After parking next to Wesley Snipes, this Dubai hotel operations manager knew his dream car.
Rough and loud
The end has come for Hummer. China wouldn't save the behemoth SUV maker from oblivion in the wake of General Motors' cost-cutting and recession-induced rationalisation. But this does not diminish the love Sebastien Noat has for his high-rolling Hummer H2. "The car has a three-inch lowering kit," says Noat, the operations manager of Dubai's Media One Hotel. "It also has extra slim Pirelli tyres, DUB 24-inch rims, a Xenon body kit, side skirts, and additional xenon lights. The inside has been kitted out in black alcantara with all the speakers spray-painted black. All accessories, from the door handles to the light covers, are customised in triple-layered chrome. It's also got three DVD screens with USB points."
Noat confesses that the reason for many of these high-octane alterations boils down to his penchant for cars that look a little suspect. "I love cars that look mean, that look a bit gangster," says Noat. "It [the Hummer H2] is a very rough car, powerful and impulsive, yet you can get away with it at a black-tie dinner. It's in your face, rough and loud, but reliable." He fell in love with the Hummer H2 when he moved to Dubai four years ago. Then, his budget stretched only to a problem-ridden, second-hand model. This time around, he invested in a top of the range, brand-new version, resplendent with high-end modifications, including the all-important body lowering, which he claims will give the vehicle instant "street" cachet.
The makeover is courtesy of Liberty Motorsports and, while Noat won't reveal how much he's spending, he admits the figure is in the region of Dh50,000. "With a Hummer customisation, you can start from Dh1,000 for something basic and, of course, the sky's the limit if you start plating things with gold." Noat is instead opting for a special screen coating on the windows that he hopes will reduce the temperature inside the car by up to 30 per cent.
Noat, who is originally from Monte Carlo, admits he was a boy racer in his youth, to the point that he found it hard to get car insurance while studying in Switzerland after crashing two cars in three years. "I have grown wiser and much more careful as the years have gone by, though," he says. His career within the hotel industry has taken him to some of the world's most glamorous destinations and he has tales to tell from the roads of every place where has lived. One of his first assignments was at the Ritz-Carlton, on the Caribbean island of St Thomas.

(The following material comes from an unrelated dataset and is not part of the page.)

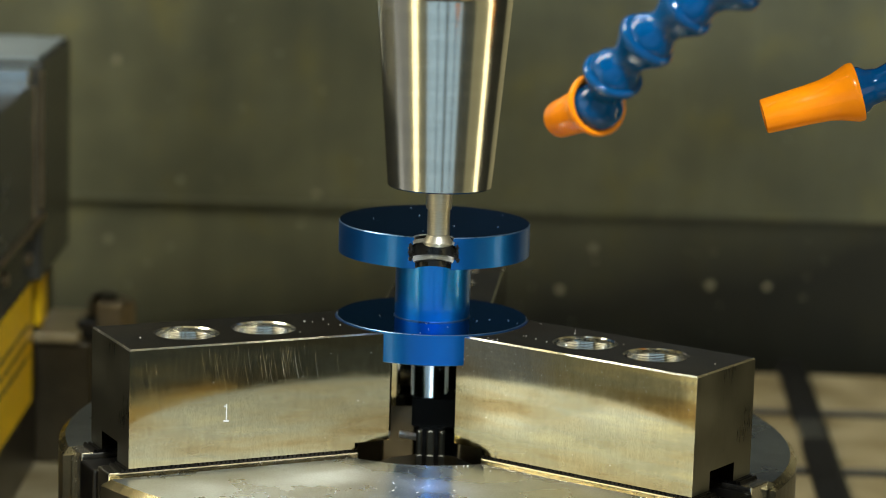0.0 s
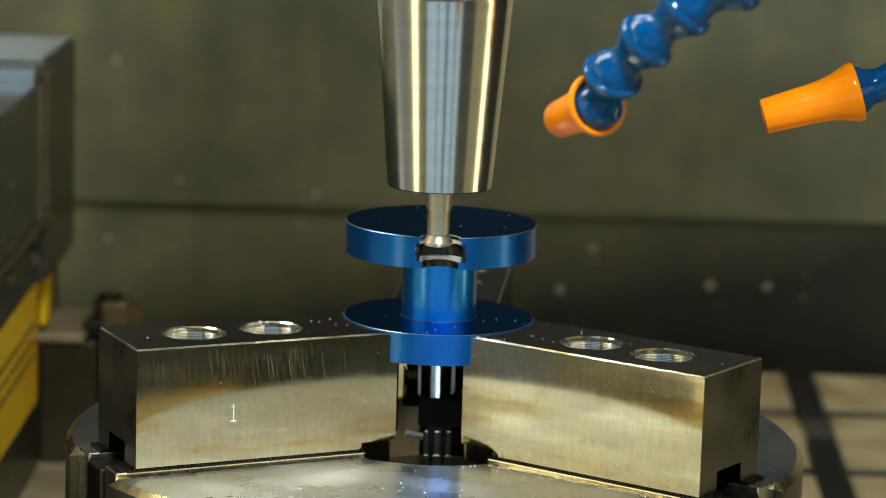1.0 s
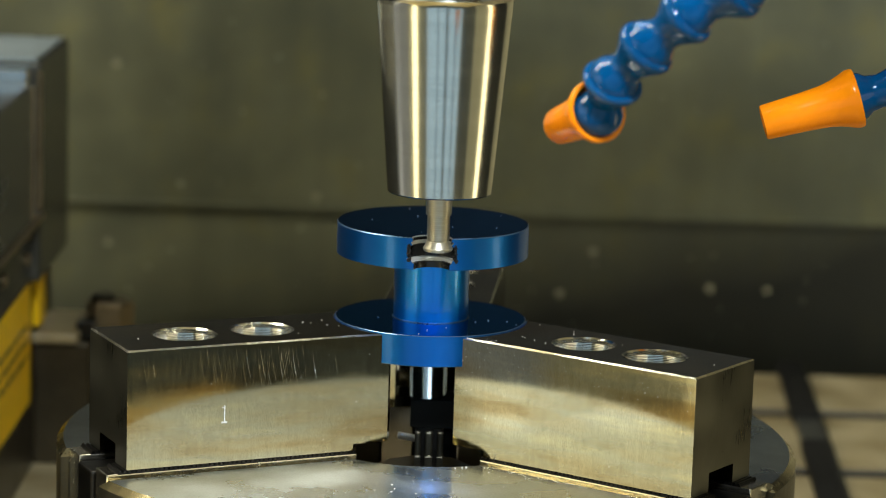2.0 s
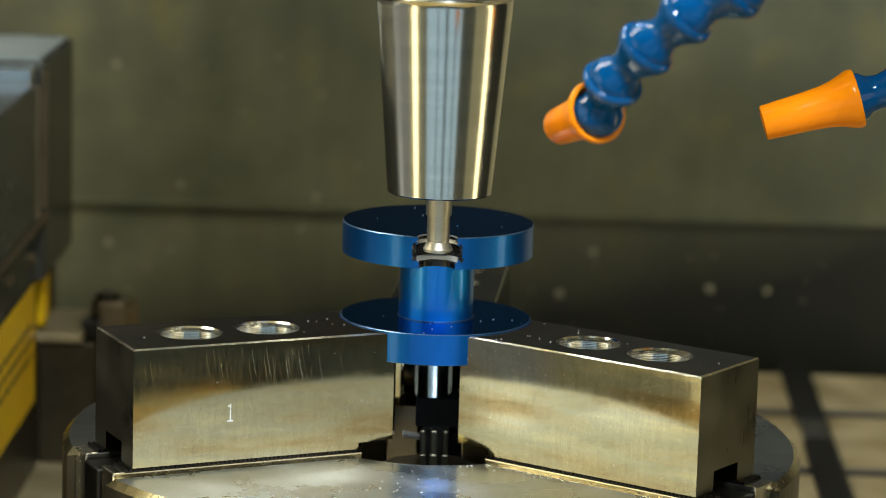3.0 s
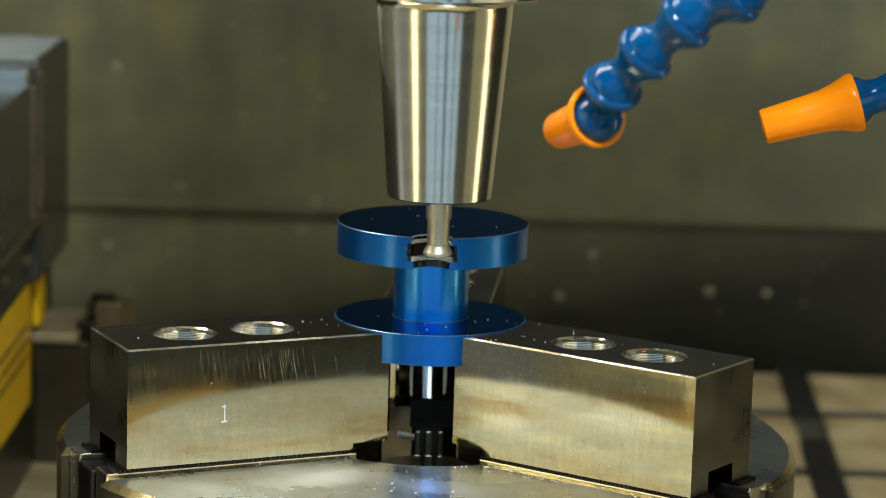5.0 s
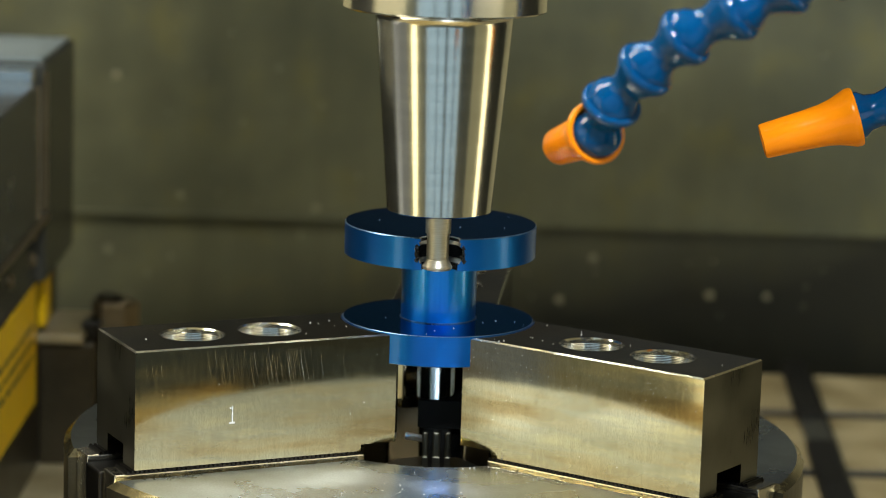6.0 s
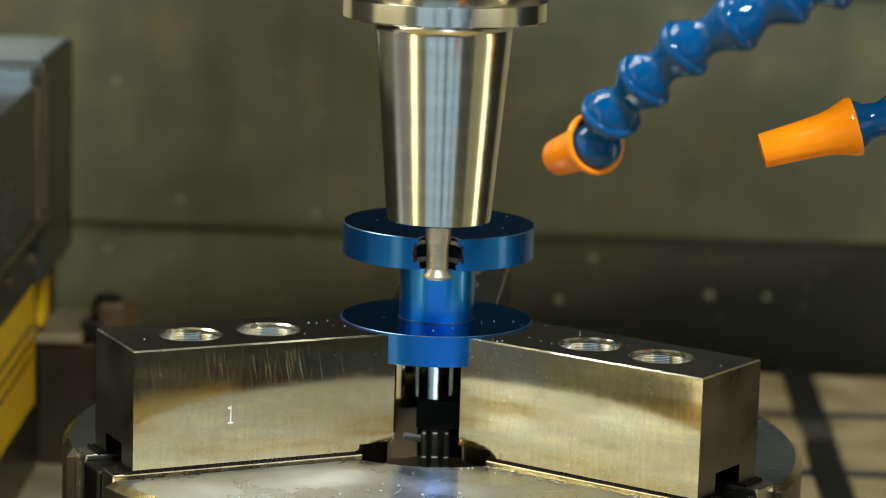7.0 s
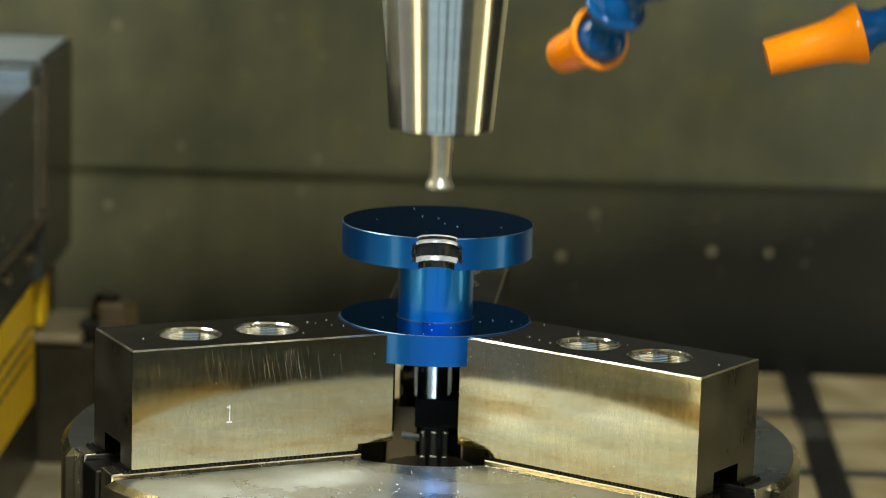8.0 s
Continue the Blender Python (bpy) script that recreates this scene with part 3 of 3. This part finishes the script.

"One of the most memorable aspects of my life there were my road trips to the neighbouring island of St John. I used to rent an open-top Jeep Wrangler and cruise across steep hills, muddy roads and river crossings. On one trip, I got caught - with no roof - in torrential rain in a remote part of the island. In the Caribbean, brief showers don't exist, it's either storm or sun, and that particular one lasted four hours. That was when I knew that I wanted to have a closed-top SUV."
When he lived in the US, Noat rented a Mustang convertible and indulged his passion for road trips. A favourite route was following the Pacific Coast Highway along the beaches of Malibu and Venice to Carmel and Monterey. In Malaysia, Noat rented a Bufori, a Malaysian-made Bugatti replica with a Lotus engine. He remembers an incident when he took the car on a long, picturesque drive from Kuala Lumpur to Penang Island. "After the first 100 miles, the radiator was overheating. As I entered Penang, it blew. I managed to get a lift to our hotel and ran into my corporate director just in time to see him getting my car towed. To cap it all, after the rental company replaced the car, I got to push the Lotus engine again and experienced my first encounter with the Malaysian Highway Patrol."
When Noat relocated to Dubai, he admits that his decision to buy a Hummer was partially inspired by an attack of celebrity envy. "In LA, I had a two-door Sport Explorer. It was in a racing green colour with cream interiors and had an upgraded engine. By most standards, a nice car. One day, I went to the Mondrian [the West Hollywood hotel] and there was a Hummer parked next to it with Wesley Snipes and my car suddenly felt like a Jet Ski parked next to a yacht. It was a mean and aggressive car with fully tinted windows, it was intimidating. I fell in love instantly."